What an utterly shoddy article - no surprise from the Daily Fail - you'll note that the vast majority of those getting less than 80 tariff points are those on 0. What's 0, do you suppose? Is it people who failed all their A-levels, do you think? Or might it be all those people, who have non-standard backgrounds? Such as, I dunno, foreign students?

Even by Dail Mail standards, that's pushing the envelope of drivel.
 
and?

Do you have critique on his work or is it just sour dummy time?

Do you have trouble reading or are you trolling?

I responded to your 'and' post. I'll say it again:


His Phd was based on his work at Hamburg, describing the results of experiments that he was following.

So, in response to Tflemings post:
Do you not need to discover something previously unknown in a field to gain a PHD?

I said that NO, you don't need to discover something new, just produce work on something that someone hasn't worked on before. Does it make sense to you now?
 
Read my original post again please, I never criticised him for his achievements :rolleyes:. All I said was -in reference of his D grade in Maths- that not all professors are highly accredited intellectually or even academically. Case in point, B.Cox who seems to not have had a particularly interesting research career, yet he is a professor. I was reinforcing the point that you don't need straight AAAAAAs to achieve tenurship or become a professor and that people sometimes look at professors as geniuses/wizards when they are not.

"He is a highly educated celebrity, nothing wrong with that."

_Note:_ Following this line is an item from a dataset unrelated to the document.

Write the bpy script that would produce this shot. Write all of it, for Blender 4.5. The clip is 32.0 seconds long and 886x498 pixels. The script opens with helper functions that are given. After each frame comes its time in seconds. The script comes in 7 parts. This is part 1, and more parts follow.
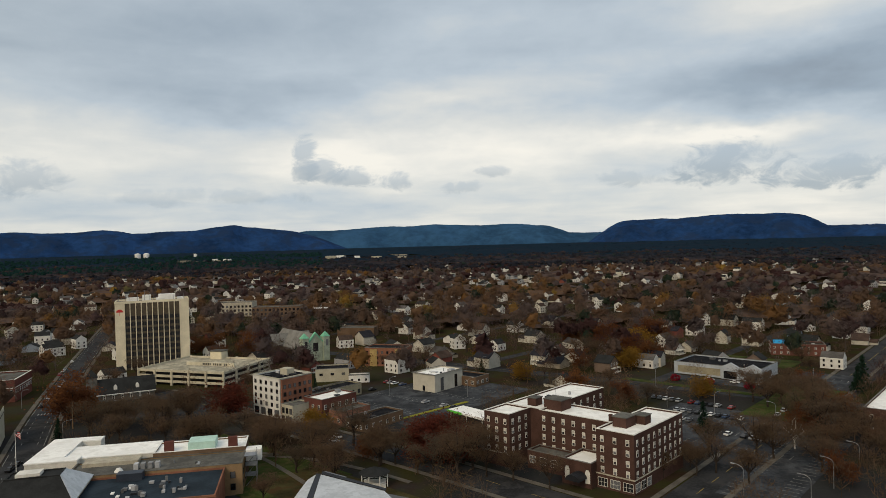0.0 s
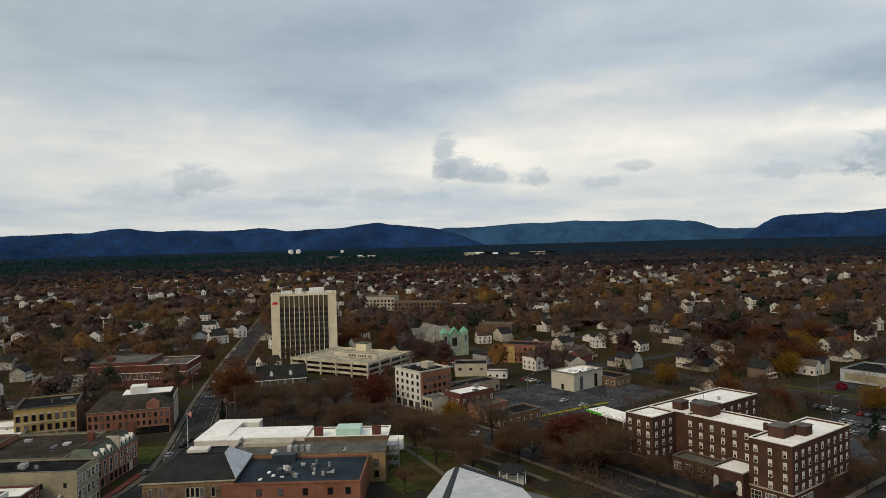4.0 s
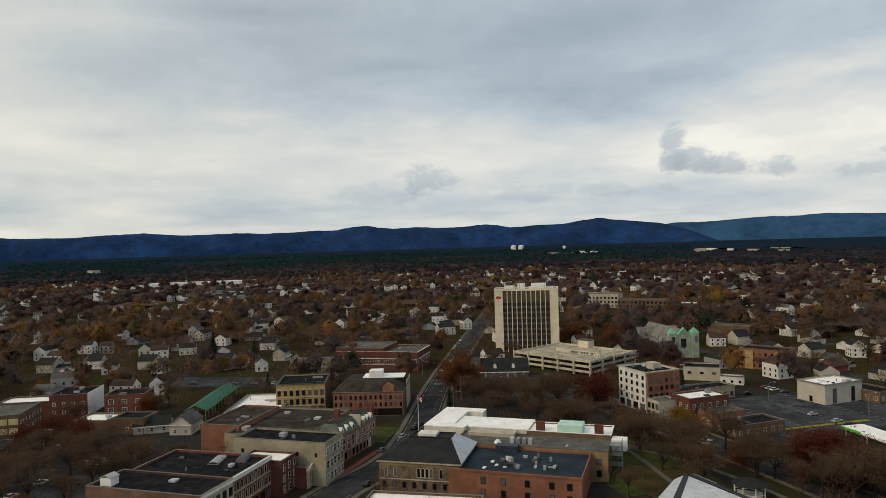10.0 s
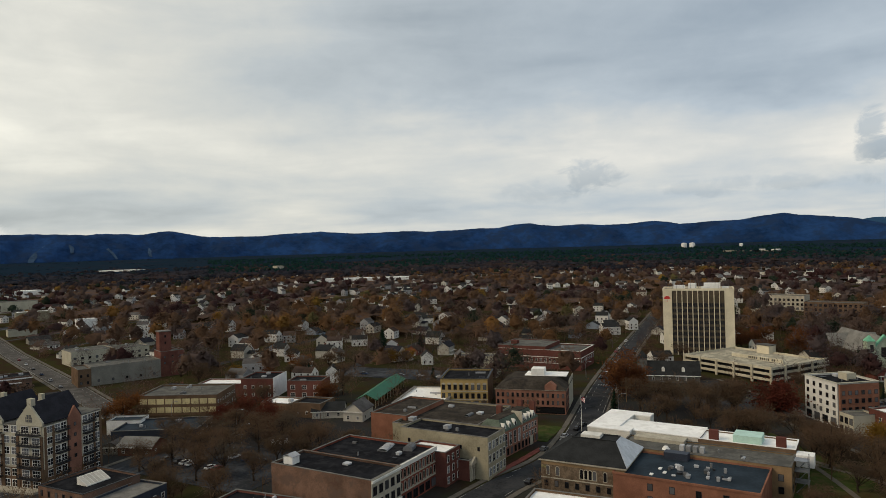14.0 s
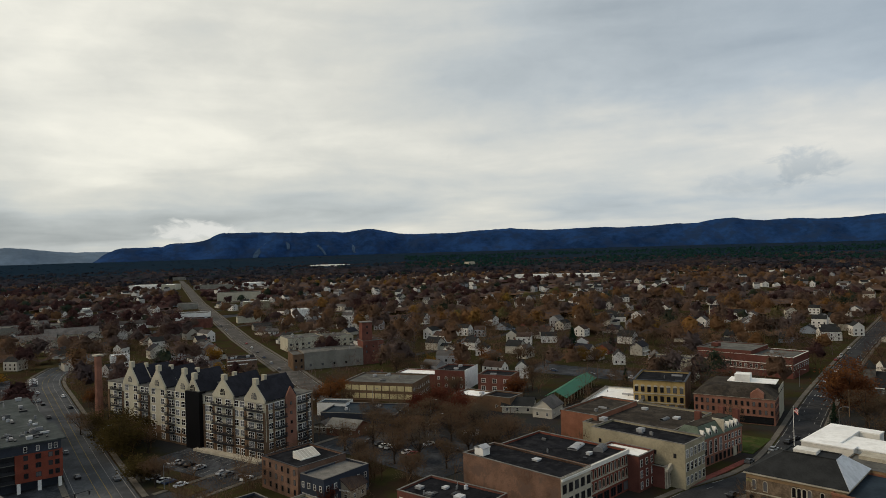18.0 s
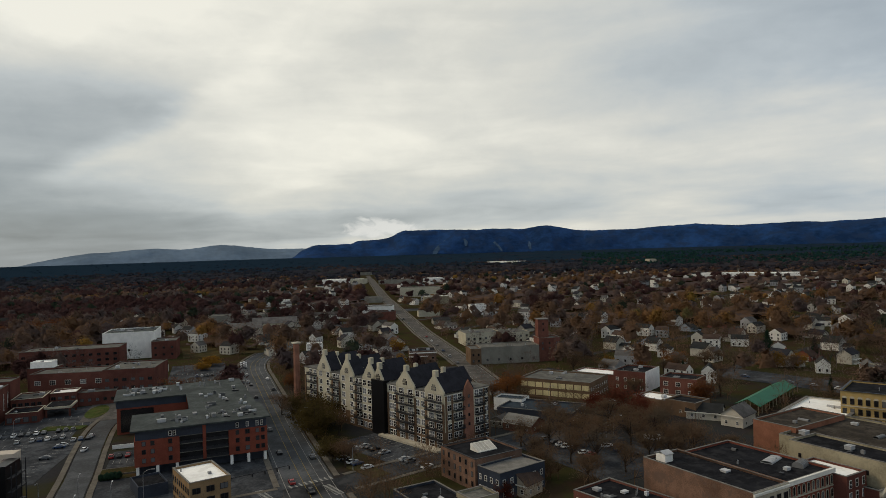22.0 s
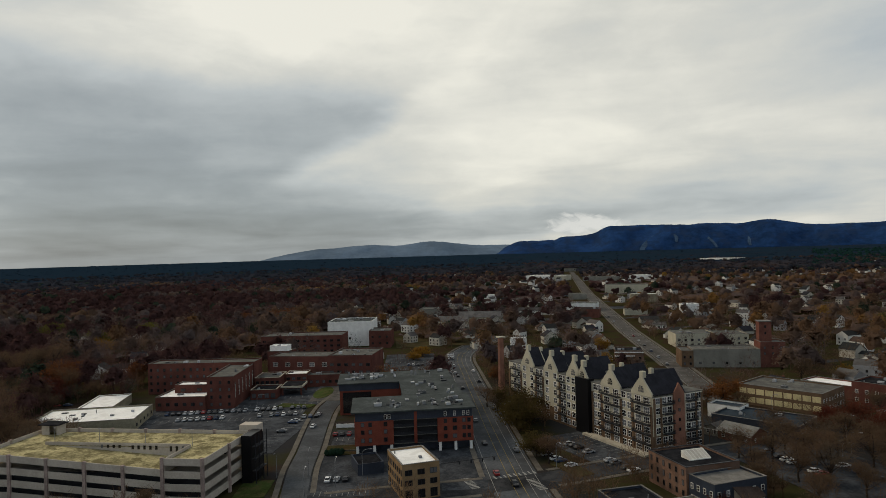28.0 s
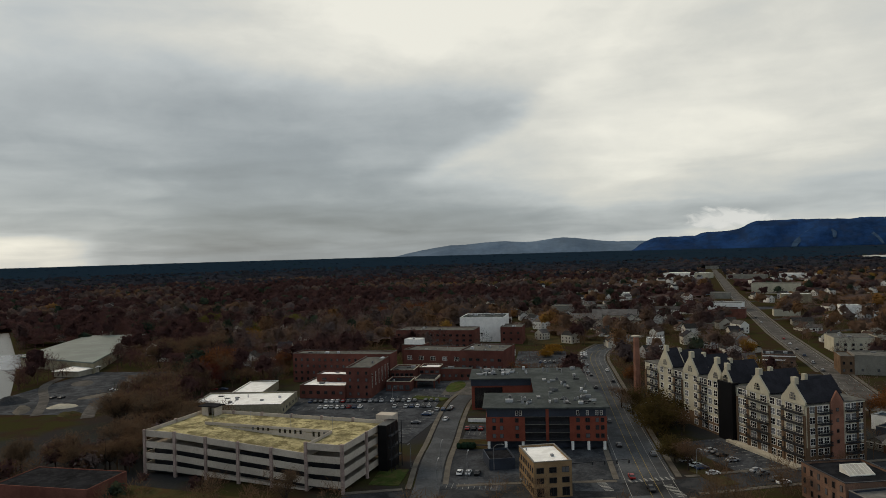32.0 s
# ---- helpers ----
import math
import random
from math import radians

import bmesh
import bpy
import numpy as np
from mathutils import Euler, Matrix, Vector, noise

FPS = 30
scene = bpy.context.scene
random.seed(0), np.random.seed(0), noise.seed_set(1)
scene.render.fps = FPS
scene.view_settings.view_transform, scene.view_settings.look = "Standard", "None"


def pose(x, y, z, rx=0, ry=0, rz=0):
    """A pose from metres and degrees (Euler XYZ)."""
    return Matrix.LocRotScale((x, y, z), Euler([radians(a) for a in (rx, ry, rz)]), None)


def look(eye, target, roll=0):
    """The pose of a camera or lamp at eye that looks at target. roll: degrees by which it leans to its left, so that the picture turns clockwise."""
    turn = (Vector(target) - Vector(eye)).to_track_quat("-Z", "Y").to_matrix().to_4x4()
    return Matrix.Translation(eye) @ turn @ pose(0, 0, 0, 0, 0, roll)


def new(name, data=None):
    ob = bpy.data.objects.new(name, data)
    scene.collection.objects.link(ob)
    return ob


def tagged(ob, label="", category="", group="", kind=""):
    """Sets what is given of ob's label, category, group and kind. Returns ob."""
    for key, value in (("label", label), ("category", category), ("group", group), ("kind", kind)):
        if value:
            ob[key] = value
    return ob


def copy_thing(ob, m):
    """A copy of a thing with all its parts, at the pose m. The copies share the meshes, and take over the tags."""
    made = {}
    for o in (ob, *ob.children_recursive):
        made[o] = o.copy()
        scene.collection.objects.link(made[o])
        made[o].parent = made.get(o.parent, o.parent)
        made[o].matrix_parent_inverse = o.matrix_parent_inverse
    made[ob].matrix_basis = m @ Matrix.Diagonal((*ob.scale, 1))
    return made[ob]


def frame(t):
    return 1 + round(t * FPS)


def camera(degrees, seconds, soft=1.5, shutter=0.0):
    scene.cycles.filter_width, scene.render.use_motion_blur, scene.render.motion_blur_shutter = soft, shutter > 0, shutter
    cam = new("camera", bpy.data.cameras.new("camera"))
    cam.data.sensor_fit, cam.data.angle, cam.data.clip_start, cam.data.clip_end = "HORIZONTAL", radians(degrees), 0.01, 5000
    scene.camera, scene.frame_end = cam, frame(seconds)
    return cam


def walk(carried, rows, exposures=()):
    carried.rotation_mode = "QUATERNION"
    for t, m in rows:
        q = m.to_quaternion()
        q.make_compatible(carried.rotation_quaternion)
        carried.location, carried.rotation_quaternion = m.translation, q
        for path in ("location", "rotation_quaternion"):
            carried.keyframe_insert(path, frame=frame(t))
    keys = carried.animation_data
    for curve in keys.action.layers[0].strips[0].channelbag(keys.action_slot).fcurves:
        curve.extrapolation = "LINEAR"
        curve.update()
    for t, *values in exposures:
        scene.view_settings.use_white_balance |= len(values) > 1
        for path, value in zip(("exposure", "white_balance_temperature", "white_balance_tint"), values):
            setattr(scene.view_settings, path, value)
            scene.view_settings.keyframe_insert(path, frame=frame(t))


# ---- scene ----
cam = camera(65.44, 32.0, 0.8)
PATH = [
    (0, pose(0, 0, 75, 89.362, 1.483, -0.013)),
    (0.5, pose(0, 0, 75, 89.361, 1.496, 1.397)),
    (1, pose(0, 0, 75, 89.357, 1.511, 2.797)),
    (1.5, pose(0, 0, 75, 89.365, 1.519, 4.188)),
    (2, pose(0, 0, 75, 89.365, 1.538, 5.593)),
    (2.5, pose(0, 0, 75, 89.368, 1.545, 7.037)),
    (3, pose(0, 0, 75, 89.371, 1.540, 8.488)),
    (3.5, pose(0, 0, 75, 89.373, 1.543, 9.961)),
    (5.5, pose(0, 0, 75, 89.418, 1.570, 15.814)),
    (6, pose(0, 0, 75, 89.424, 1.588, 17.280)),
    (6.5, pose(0, 0, 75, 89.435, 1.598, 18.730)),
    (7, pose(0, 0, 75, 89.444, 1.606, 20.199)),
    (7.5, pose(0, 0, 75, 89.455, 1.601, 21.759)),
    (8, pose(0, 0, 75, 89.464, 1.609, 23.359)),
    (8.5, pose(0, 0, 75, 89.473, 1.615, 24.955)),
    (9, pose(0, 0, 75, 89.496, 1.614, 26.557)),
    (9.5, pose(0, 0, 75, 89.522, 1.611, 28.151)),
    (10, pose(0, 0, 75, 89.538, 1.629, 29.725)),
    (10.5, pose(0, 0, 75, 89.556, 1.619, 31.330)),
    (11, pose(0, 0, 75, 89.565, 1.628, 32.926)),
    (11.5, pose(0, 0, 75, 89.584, 1.635, 34.535)),
    (12, pose(0, 0, 75, 89.606, 1.640, 36.116)),
    (12.5, pose(0, 0, 75, 89.628, 1.635, 37.746)),
    (13, pose(0, 0, 75, 89.655, 1.626, 39.521)),
    (13.5, pose(0, 0, 75, 89.676, 1.636, 41.294)),
    (14, pose(0, 0, 75, 89.705, 1.630, 43.151)),
    (14.5, pose(0, 0, 75, 89.721, 1.645, 45.018)),
    (16.5, pose(0, 0, 75, 89.783, 1.651, 53.342)),
    (17, pose(0, 0, 75, 89.804, 1.649, 55.129)),
    (17.5, pose(0, 0, 75, 89.823, 1.666, 56.942)),
    (18, pose(0, 0, 75, 89.854, 1.675, 58.804)),
    (18.5, pose(0, 0, 75, 89.873, 1.683, 60.700)),
    (19, pose(0, 0, 75, 89.884, 1.681, 62.482)),
    (19.5, pose(0, 0, 75, 89.897, 1.684, 64.276)),
    (20, pose(0, 0, 75, 89.911, 1.695, 66.064)),
    (20.5, pose(0, 0, 75, 89.929, 1.691, 67.886)),
    (21, pose(0, 0, 75, 89.946, 1.684, 69.706)),
    (21.5, pose(0, 0, 75, 89.976, 1.688, 71.546)),
    (22, pose(0, 0, 75, 90.005, 1.688, 73.366)),
    (22.5, pose(0, 0, 75, 90.031, 1.680, 75.079)),
    (23, pose(0, 0, 75, 90.046, 1.701, 76.399)),
    (23.5, pose(0, 0, 75, 90.067, 1.697, 77.772)),
    (24, pose(0, 0, 75, 90.084, 1.699, 79.150)),
    (24.5, pose(0, 0, 75, 90.098, 1.684, 80.557)),
    (25, pose(0, 0, 75, 90.116, 1.686, 81.862)),
    (25.5, pose(0, 0, 75, 90.120, 1.689, 83.257)),
    (27.5, pose(0, 0, 75, 90.159, 1.687, 88.784)),
    (28, pose(0, 0, 75, 90.170, 1.674, 90.163)),
    (28.5, pose(0, 0, 75, 90.178, 1.660, 91.535)),
    (29, pose(0, 0, 75, 90.172, 1.652, 92.903)),
    (29.5, pose(0, 0, 75, 90.175, 1.659, 94.258)),
    (30, pose(0, 0, 75, 90.169, 1.642, 95.621)),
    (30.5, pose(0, 0, 75, 90.173, 1.631, 96.983)),
    (31, pose(0, 0, 75, 90.176, 1.627, 98.340)),
    (31.5, pose(0, 0, 75, 90.173, 1.611, 99.691)),
    (32, pose(0, 0, 75, 90.169, 1.611, 101.058)),
]
walk(cam, PATH, ((0, 0.0), (9, -0.02), (18, -0.08), (25, -0.16), (32, -0.18)))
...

It seems like you are attempting to deride the guy to me.

Do you expect every scientist involved in theoretical physics to be all producing the same volumes of work by means of papers?

We know you don't need straight A's, this is after all the topic of the thread is it not?

And btw, since when someone can't criticise unless they are 'better'? I'm free to criticise anyone and anything in anyway I like. As long as I have an argument for it then all is fine. You are better off arguing my points rather than calling up to me to list my achievements as a measure of comparison.

I never said you couldn't, and I didn't call you up on anything personally.

Stop acting defensively, and so snooty. It don't work wee man.